The trajectory is not from military to civilian by accident. It is by design. Politico reported Thursday that Pentagon officials have warned the White House it is "running out of strategically important targets to hit in Iran." [16] The military targets have been struck. The nuclear facilities have been hit. The IRGC bases have been degraded. What remains is the country itself — its bridges, its power plants, its hospitals, its vaccine labs, its water treatment facilities.

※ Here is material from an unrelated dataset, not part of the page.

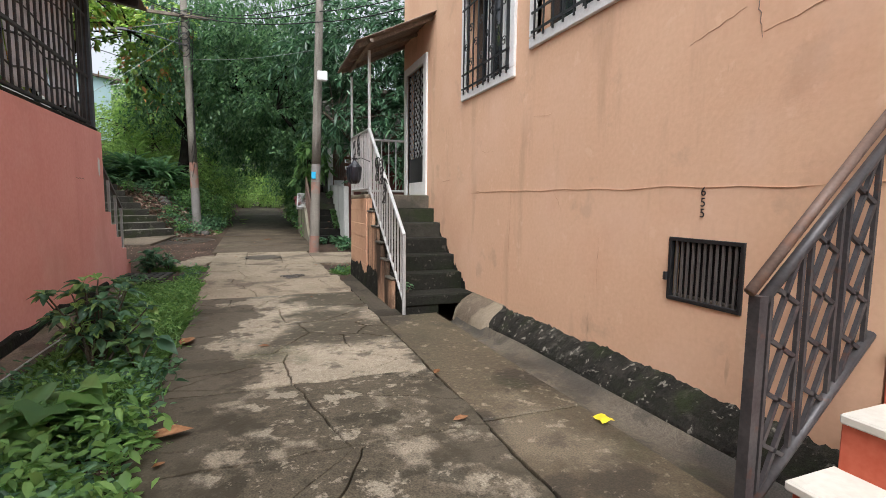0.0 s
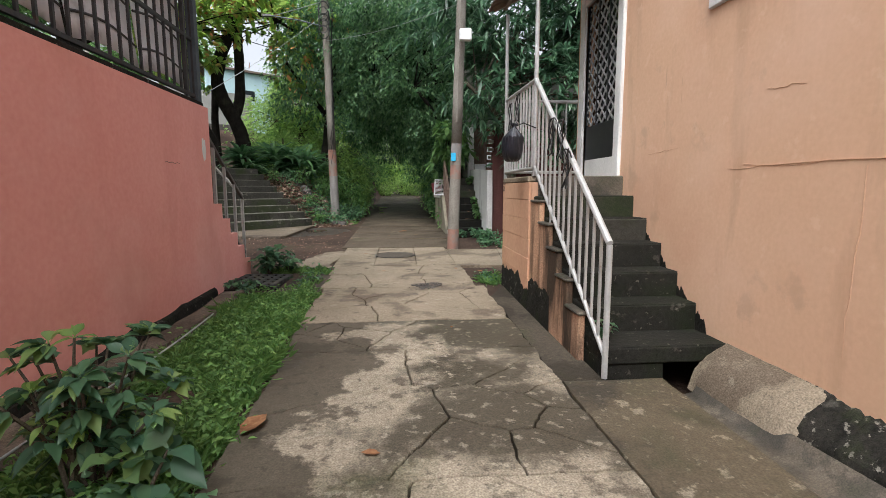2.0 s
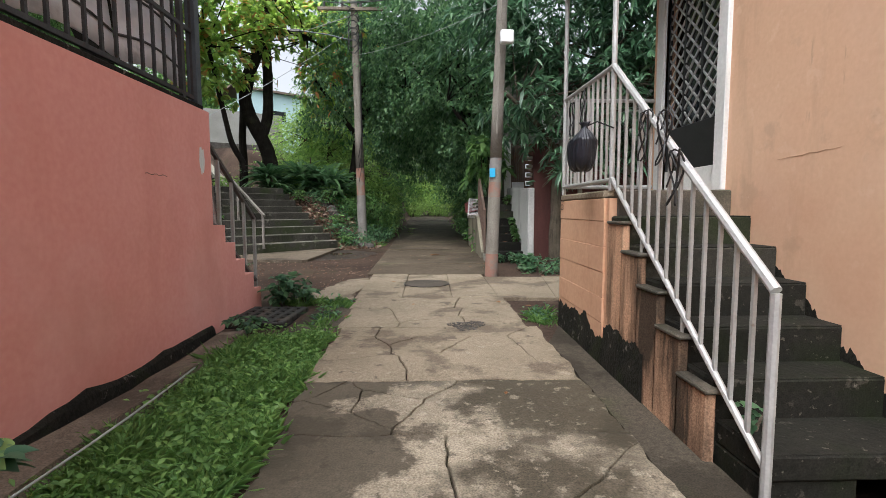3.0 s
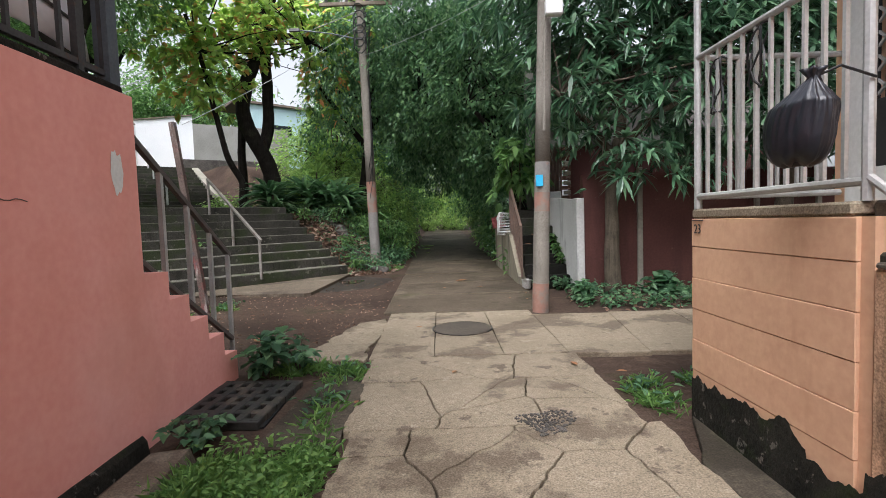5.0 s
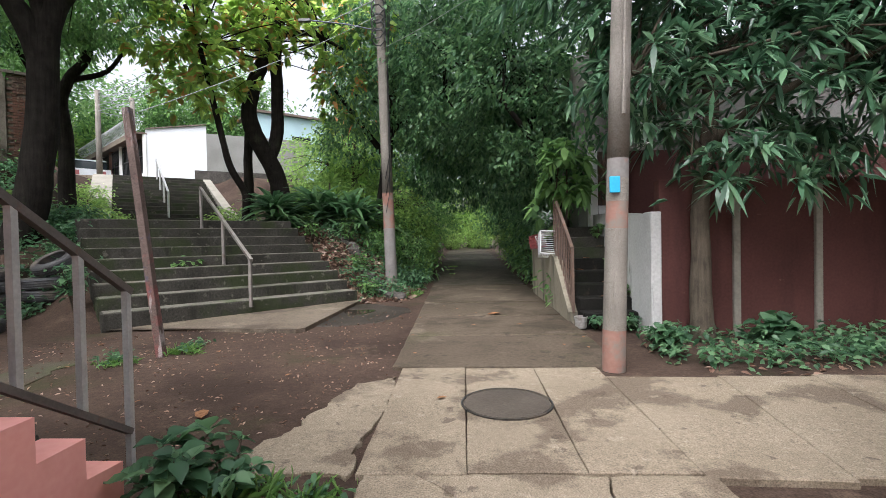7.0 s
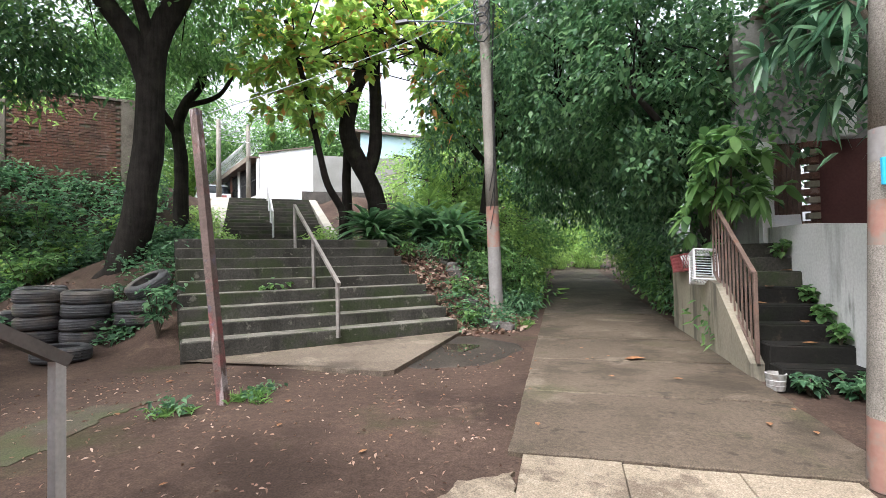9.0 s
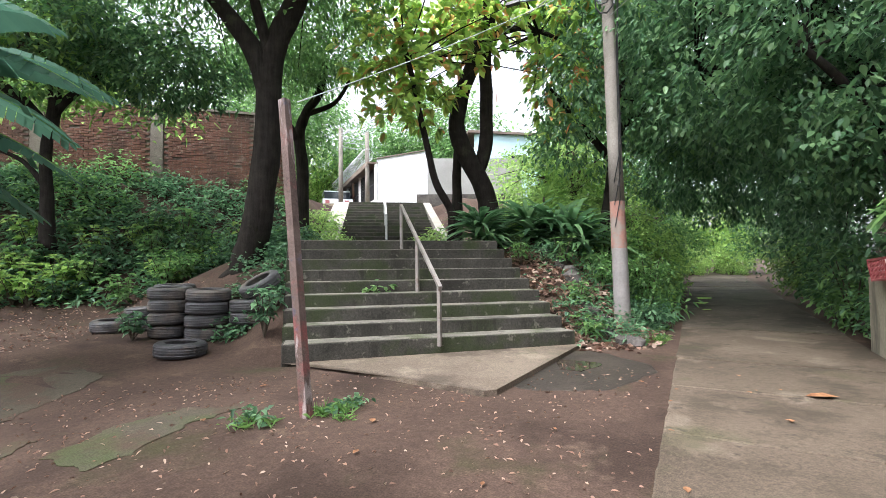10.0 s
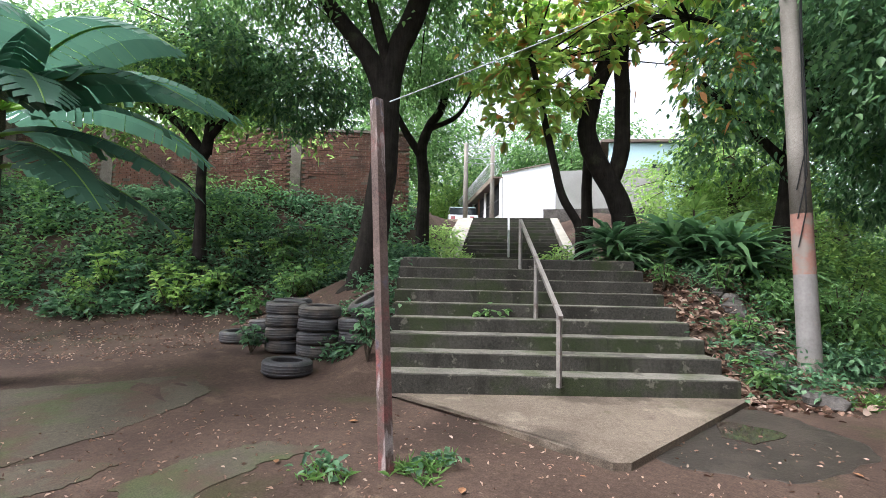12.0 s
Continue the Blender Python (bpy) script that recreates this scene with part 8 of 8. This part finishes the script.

Trump's Truth Social post was not a threat. It was a menu. Bridges, then power plants. The order was specified. The timeline was implicit. And the precedent — if any nation needed to invoke it — is now established: in the fifth week of an undeclared war, the president of the United States publicly ordered the destruction of a sovereign nation's civilian infrastructure, category by category, on a social media platform, with an exclamation mark.
Iran's response establishes its own precedent. The IRGC's strikes on data centers and refineries in Gulf states are not attacks on the United States. They are attacks on third countries whose infrastructure hosts American companies. Kuwait did not attack Iran. Bahrain did not attack Iran. The UAE did not attack Iran. But their refineries and data centers are being hit because they are geographically proximate to American commercial interests. The IRGC's logic mirrors Washington's: if a bridge near Tehran might carry military supplies, it is a legitimate target. If a server room in Bahrain hosts American cloud computing, it is a legitimate target. Both positions destroy the civilian-military distinction. Both positions guarantee escalation.
What the Record Shows
The Fox News liveblog, updated through Thursday night, carried Trump's "Bridges next" post alongside reports of continuing U.S. strikes. [5] The CBS live updates reported Iranian missiles fired at Israel and Gulf states as retaliatory strikes for the bridge and Pasteur Institute attacks. [15] The Guardian's account, published Thursday morning, described the B1 bridge strike as "the first direct U.S. targeting of purely civilian transportation infrastructure in the conflict." [3]
The WHO director-general's statement on the Pasteur Institute was unambiguous: "Multiple attacks on health have been reported in the Iranian capital. The Pasteur Institute sustained significant damage and was rendered unable to continue delivering health services. The Institute was established in 1920. Attacks on health care are unacceptable." [8]
The statement did not name the attacker. It did not need to.
Thirty-five days into a war that began without Congressional authorization and has generated a new stated purpose roughly every four days, the United States and Iran have arrived at the same destination by different routes. Both are destroying civilian infrastructure. Both claim justification. Both are escalating. The difference is that one side announced it on social media first.
Trump's post ended with five words directed at Iran's leadership: "has to be done, FAST!" The Pasteur Institute took 105 years to build. The B1 bridge took the better part of a decade. The server rooms in Bahrain and Dubai took billions of dollars. The exclamation mark took a fraction of a second.
The war is no longer about nuclear weapons, or the Strait of Hormuz, or regime change, or taking the oil, or leaving in two to three weeks. It is about bridges, then power plants. The president said so himself.